Monday, April 03, 2006

Ah Vegas...

Though the number of smokers has dropped precipitously over even the last five years, the casinos of Vegas still burn my lungs and stink up my clothes in rapid fashion.

It was a fun two days and one night with my buddy and me, and we prowled the strip like two tigers on the hunt...er, okay, like two overweight thirty five year old geeks chilling and taking in the scene. It was a trip.

There is lots more construction, big surprise, but the town is still garish and now turning away from the Disney-fication it underwent less than a decade ago. All the major hotels on the strip now have burlesque shows again, and there is no shortage of female body parts prominently displayed on billboards, taxis and bus stops everywhere. As a heterosexual male who is also a human being I guess I shouldn't complain, but it all seemed forced and blatant to the point where I was wondering if Vegas had some serious issues.

On a more practical note, the casinos took $150 of my money, $120 of which went to the poker table and the rest to machines. I haven't played at a card table in over five years, and I must say, that even though I ended up in the negative, I had a blast playing. Most of the people were greener than I, especially in the $60 tournament I entered, and it was quite fun to win pots from them. Everybody also was really friendly and chatty, a different experience from my previous card club forays. Back then everyone was dead serious and concentrating on the cards, this time there was so much fresh and enthusiastic blood it was just a joy to be there.

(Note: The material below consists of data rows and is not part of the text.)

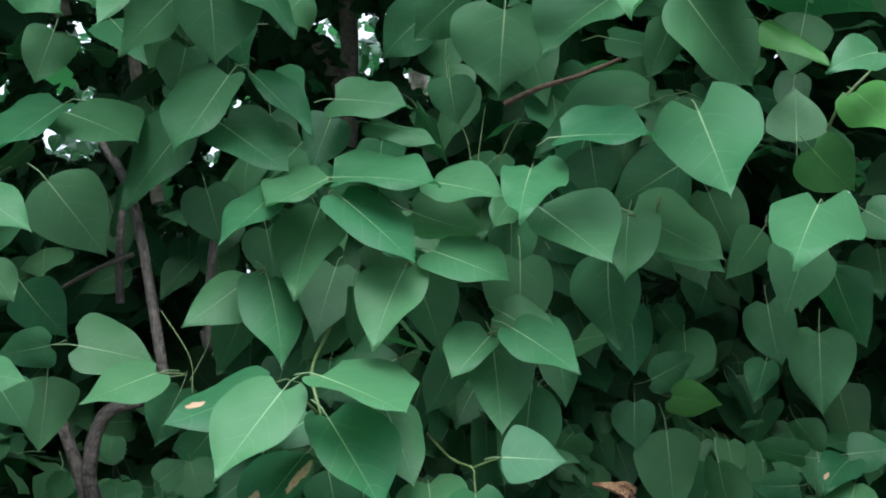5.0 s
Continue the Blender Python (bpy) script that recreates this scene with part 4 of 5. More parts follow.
leaf((0.3157, 0.9950, 0.4253), (0.3498, 1.0051, 0.3930), 0.0480, 60, 5, LEAF_YOUNG)
leaf((0.3443, 0.9747, 0.4647), (0.3505, 0.9267, 0.4203), 0.0436, 39, 11, LEAF_YOUNG)
leaf((0.2884, 1.0453, 0.3696), (0.2600, 1.0560, 0.3324), 0.0400, -55, 6)
leaf((0.3554, 1.0678, 0.3415), (0.3855, 1.0834, 0.2765), 0.0577, 86, 10)
leaf((0.3474, 1.0875, 0.2893), (0.3503, 1.1025, 0.2221), 0.0573, 34, 7)
leaf((0.2967, 1.0657, 0.3118), (0.3083, 1.0772, 0.2615), 0.0442, 40, 5)
leaf((0.1594, 1.0378, 0.3454), (0.1653, 1.0535, 0.2763), 0.0592, 43, 2)
leaf((0.1835, 1.0760, 0.3092), (0.1911, 1.0880, 0.2565), 0.0449, -7, 9)
leaf((0.0874, 1.0274, 0.3446), (0.0872, 1.0422, 0.2799), 0.0560, -4, 9)
leaf((0.0838, 1.0452, 0.3777), (0.0836, 1.0555, 0.3326), 0.0414, 12, 4)
leaf((-0.0054, 0.9771, 0.3317), (-0.0309, 0.9445, 0.2716), 0.0534, 4, 2, LEAF, (0.0279, 0.25), (0.0240, 0.25))
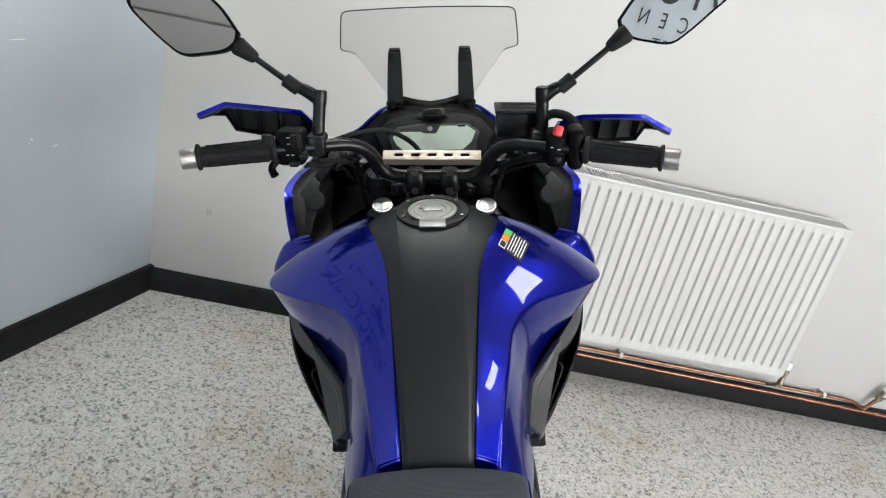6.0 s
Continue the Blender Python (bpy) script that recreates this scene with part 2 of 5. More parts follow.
# ---- mesh tools ----
def part(name, bm, material, parent, label="", smooth=None):
    """Links a bmesh as one mesh object under a thing or a part. smooth: degrees below which an edge is shaded round."""
    me = bpy.data.meshes.new(name)
    bmesh.ops.remove_doubles(bm, verts=bm.verts, dist=1e-6)
    bmesh.ops.recalc_face_normals(bm, faces=bm.faces)
    if smooth is not None:
        for fc in bm.faces:
            fc.smooth = True
        lim = radians(smooth)
        for e in bm.edges:
            e.smooth = len(e.link_faces) == 2 and e.calc_face_angle(4.0) < lim
    bm.to_mesh(me)
    bm.free()
    for mt in (material if isinstance(material, (list, tuple)) else [material]):
        me.materials.append(mt)
    ob = new(name, me)
    ob.parent = parent
    if label:
        ob["label"] = label
    return ob


def thing(name, label, category, group="", m=None, kind=""):
    ob = new(name)
    ob.empty_display_size = 0.05
    if m is not None:
        ob.matrix_world = m
    return tagged(ob, label, category, group, kind)


def box(bm, lo, hi, bevel=0.0, m=None, segments=2):
    made = bmesh.ops.create_cube(bm, size=1.0)["verts"]
    for v in made:
        v.co = Vector([(a + b) / 2 + c * (b - a) for a, b, c in zip(lo, hi, v.co)])
    if bevel:
        edges = list({e for v in made for e in v.link_edges})
        made = bmesh.ops.bevel(bm, geom=edges, offset=bevel, segments=segments, profile=0.5, affect="EDGES")["verts"]
    if m is not None:
        bmesh.ops.transform(bm, matrix=m, verts=list({v for v in made if v.is_valid}))
    return bm


def fresh():
    return bmesh.new()


def spline(points, steps):
    """Catmull-Rom through rows of numbers, with that many steps a span."""
    p = np.array(points, float)
    p = np.concatenate([[2 * p[0] - p[1]], p, [2 * p[-1] - p[-2]]])
    out = []
    for k in range(1, len(p) - 2):
        for s in range(steps):
            u = s / steps
            a, b, c, d = p[k - 1 : k + 3]
            out.append(0.5 * (2 * b + (c - a) * u + (2 * a - 5 * b + 4 * c - d) * u * u + (3 * b - a - 3 * c + d) * u ** 3))
    out.append(p[-2])
    return np.array(out)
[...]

Poker has truly exploded in Vegas. Every major strip hotel we walked through had new or expanded poker rooms, and multiple tournaments every day of the no limit hold-em variety. We got the biggest kick out of watching a few hands at a no-limit Omaha table in the Wynn casino. We saw a $9000 pot go down, holy crap! I was hoping to win a couple hundred, and these guys were messing around with the cost of my baby girls child care for a year! What a place.